A famous jazz musician I’ve enjoyed for some time with no knowledge of their background or biography is Ornette Coleman. (I am not alone here, though he is also reviled, as he’s a free jazz dude.) The jam I’ve always loved by him is Friends and Neighbors. So good. Worth listening to. Anyway, through Kris’ copious knowledge of reviled, underground music, I’ve learned that Ornette did a lot of things that deeply offended Musicians of his time. One thing was having his 10 year old son Denaldo Coleman play drums on a number of his albums. Denaldo wasn’t a child prodigy. He’d never played drums. Another was that, one day, Ornette just decided to start playing the trumpet. And another day the violin. He wasn’t trained on either, though he was a skilled saxophone. He didn’t learn to play them. He didn’t train. He just played. As a novice. He channeled the energy of music, not the technique of instrument playing, and… depending on your taste… he made some AWESOME shit.

So, where is all this going. Today, I reread a document Alec put together about what makes good research/what the role of research is at PHS and in his opening paragraph he used the verb, “syllogize.” I was totally skeptical of its accessibility, so of course I’m going to reuse it here for my own purposes.
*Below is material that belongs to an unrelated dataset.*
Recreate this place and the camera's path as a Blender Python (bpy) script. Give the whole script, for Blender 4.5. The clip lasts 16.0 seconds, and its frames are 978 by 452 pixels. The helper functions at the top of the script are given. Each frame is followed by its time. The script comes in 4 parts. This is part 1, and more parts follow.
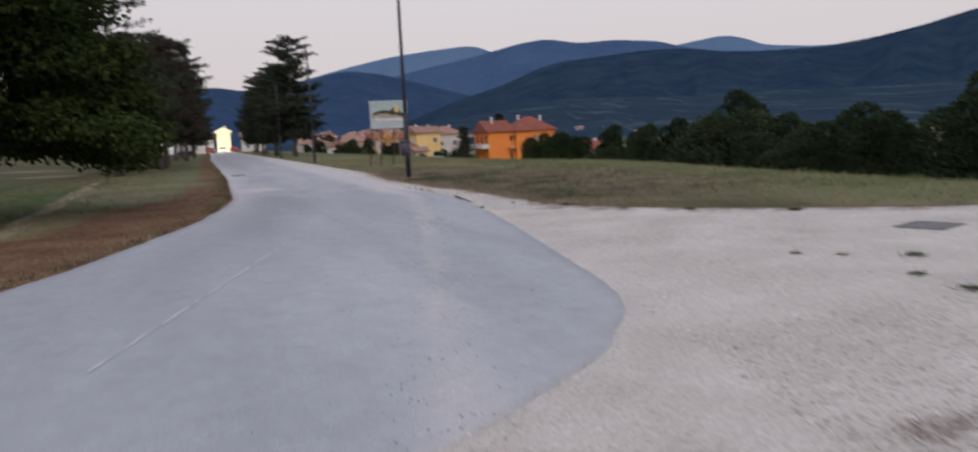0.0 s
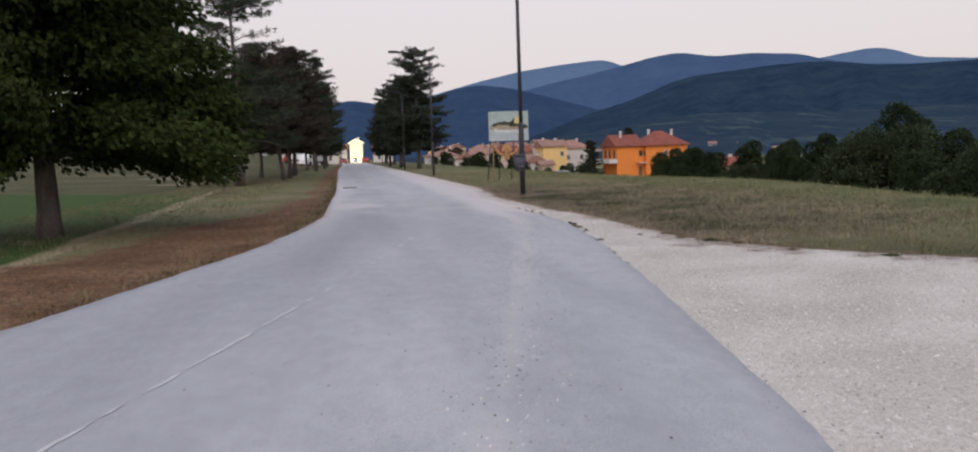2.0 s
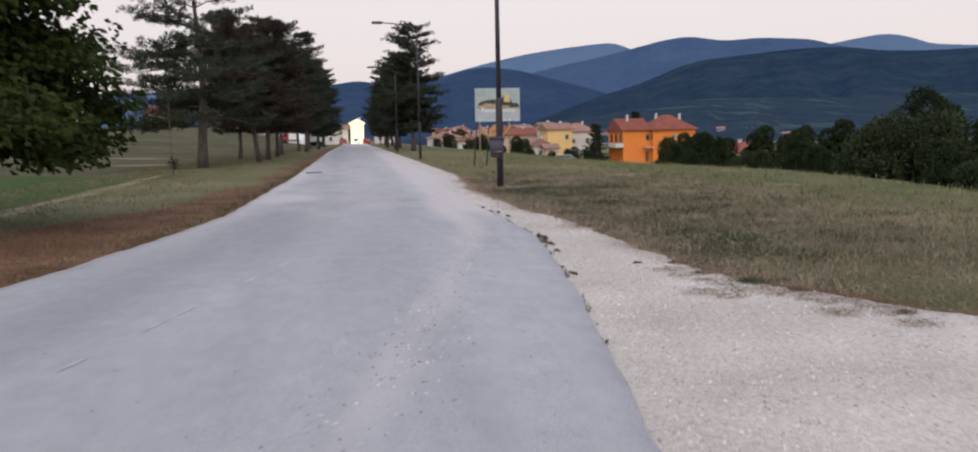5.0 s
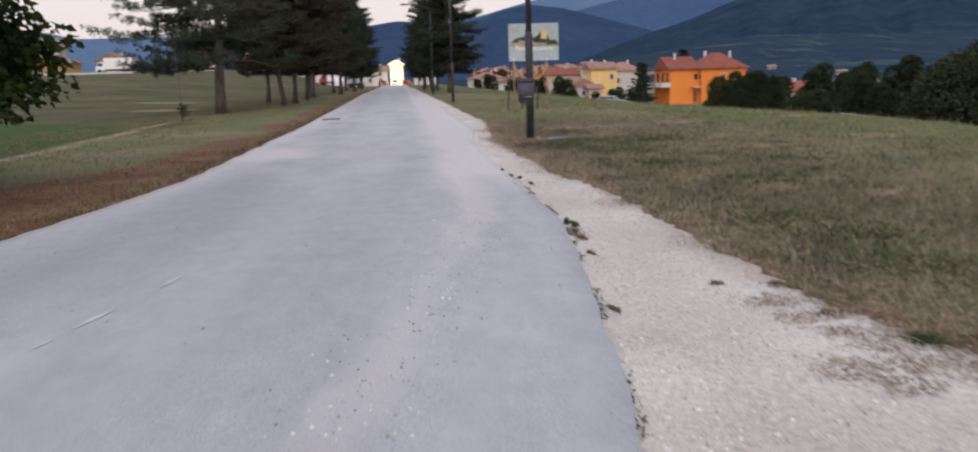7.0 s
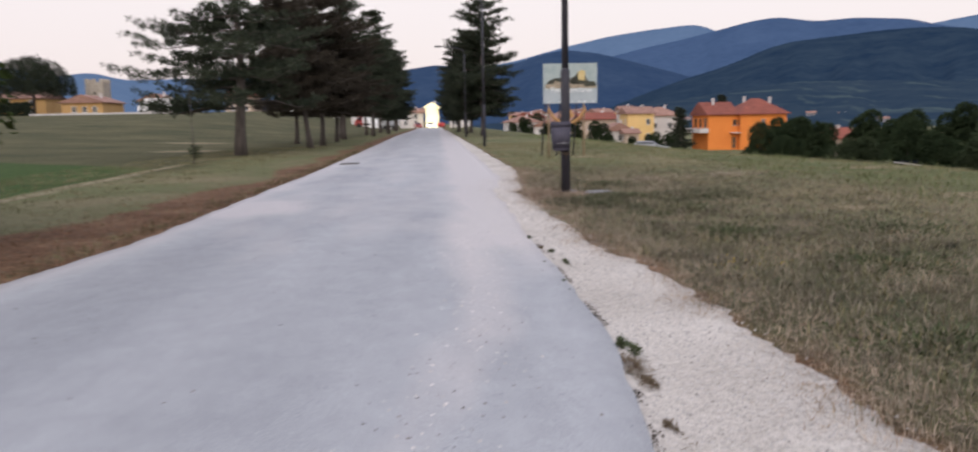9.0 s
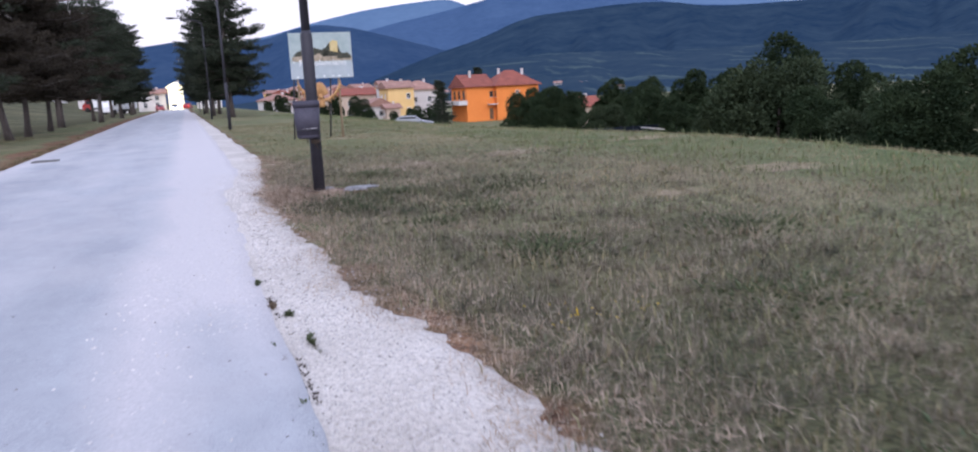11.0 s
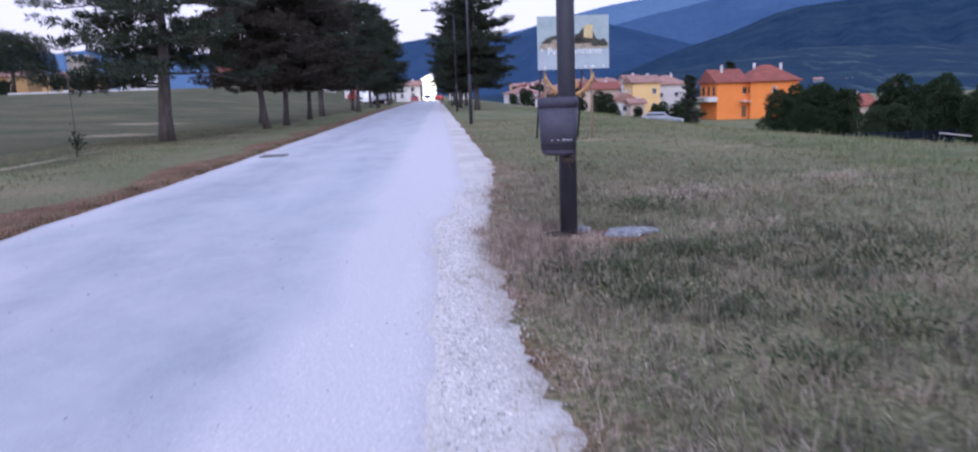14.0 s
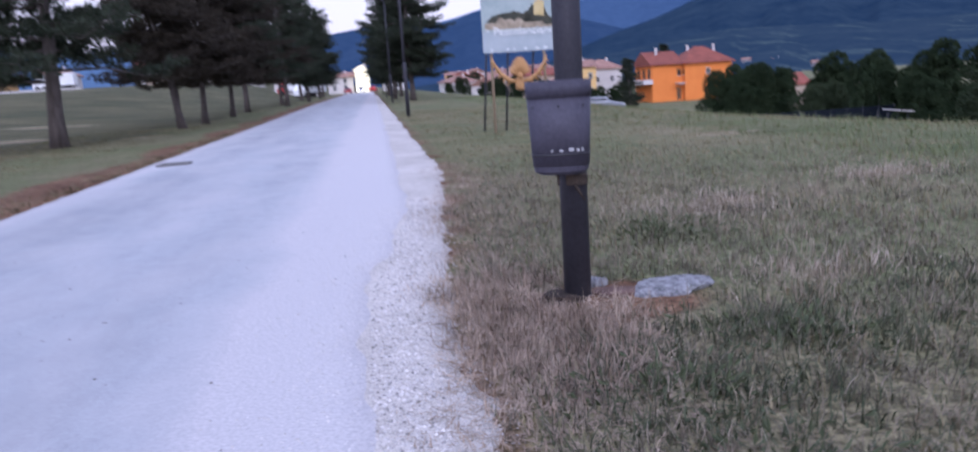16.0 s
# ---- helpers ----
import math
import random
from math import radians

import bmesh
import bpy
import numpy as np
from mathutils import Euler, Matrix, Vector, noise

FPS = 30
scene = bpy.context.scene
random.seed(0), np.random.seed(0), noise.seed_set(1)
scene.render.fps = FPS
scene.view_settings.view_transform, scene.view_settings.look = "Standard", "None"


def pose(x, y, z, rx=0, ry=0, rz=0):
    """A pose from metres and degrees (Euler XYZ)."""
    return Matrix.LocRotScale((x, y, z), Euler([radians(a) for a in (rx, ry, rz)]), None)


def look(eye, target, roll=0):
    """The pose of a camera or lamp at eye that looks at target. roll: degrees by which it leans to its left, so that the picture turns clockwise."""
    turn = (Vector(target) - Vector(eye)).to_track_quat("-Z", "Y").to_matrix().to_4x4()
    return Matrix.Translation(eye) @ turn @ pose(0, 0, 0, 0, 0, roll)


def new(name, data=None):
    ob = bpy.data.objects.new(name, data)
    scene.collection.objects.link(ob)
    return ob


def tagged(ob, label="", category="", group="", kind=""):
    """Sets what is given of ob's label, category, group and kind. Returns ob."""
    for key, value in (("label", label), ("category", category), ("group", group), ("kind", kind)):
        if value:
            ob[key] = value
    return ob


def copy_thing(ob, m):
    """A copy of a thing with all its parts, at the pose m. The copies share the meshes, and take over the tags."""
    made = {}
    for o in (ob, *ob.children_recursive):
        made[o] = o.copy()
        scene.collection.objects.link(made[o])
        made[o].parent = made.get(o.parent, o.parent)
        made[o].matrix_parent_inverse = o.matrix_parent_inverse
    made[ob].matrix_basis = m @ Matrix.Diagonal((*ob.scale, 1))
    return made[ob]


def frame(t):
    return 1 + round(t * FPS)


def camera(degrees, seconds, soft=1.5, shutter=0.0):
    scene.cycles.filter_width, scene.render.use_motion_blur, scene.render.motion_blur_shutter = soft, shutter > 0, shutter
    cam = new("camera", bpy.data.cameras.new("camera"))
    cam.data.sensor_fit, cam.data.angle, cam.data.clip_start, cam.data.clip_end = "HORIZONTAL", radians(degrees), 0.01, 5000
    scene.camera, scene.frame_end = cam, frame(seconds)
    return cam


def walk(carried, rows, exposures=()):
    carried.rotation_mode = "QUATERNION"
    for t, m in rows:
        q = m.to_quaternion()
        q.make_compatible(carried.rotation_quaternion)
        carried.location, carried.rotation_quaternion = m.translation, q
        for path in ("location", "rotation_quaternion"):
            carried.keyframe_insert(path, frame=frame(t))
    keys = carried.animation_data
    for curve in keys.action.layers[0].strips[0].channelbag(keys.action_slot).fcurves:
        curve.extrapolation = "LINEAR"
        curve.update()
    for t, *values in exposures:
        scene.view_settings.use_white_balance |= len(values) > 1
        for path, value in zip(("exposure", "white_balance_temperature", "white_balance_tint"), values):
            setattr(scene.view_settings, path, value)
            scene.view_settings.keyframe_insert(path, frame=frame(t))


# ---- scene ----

In the thread of my research agenda, I want to ask, explore, and attempt to answer the following question:

  • What differentiates noise from music?

In particular, if the quality of music (or the “music-ness” of noise) has to do with some intangible quality of the sound (let’s call it Energy) rather than with the technique and theory behind the sound’s pitch and other patterns, then doesn’t it follow, that novices could be as good at making music as trained Musicians assuming they made music based on this Energy?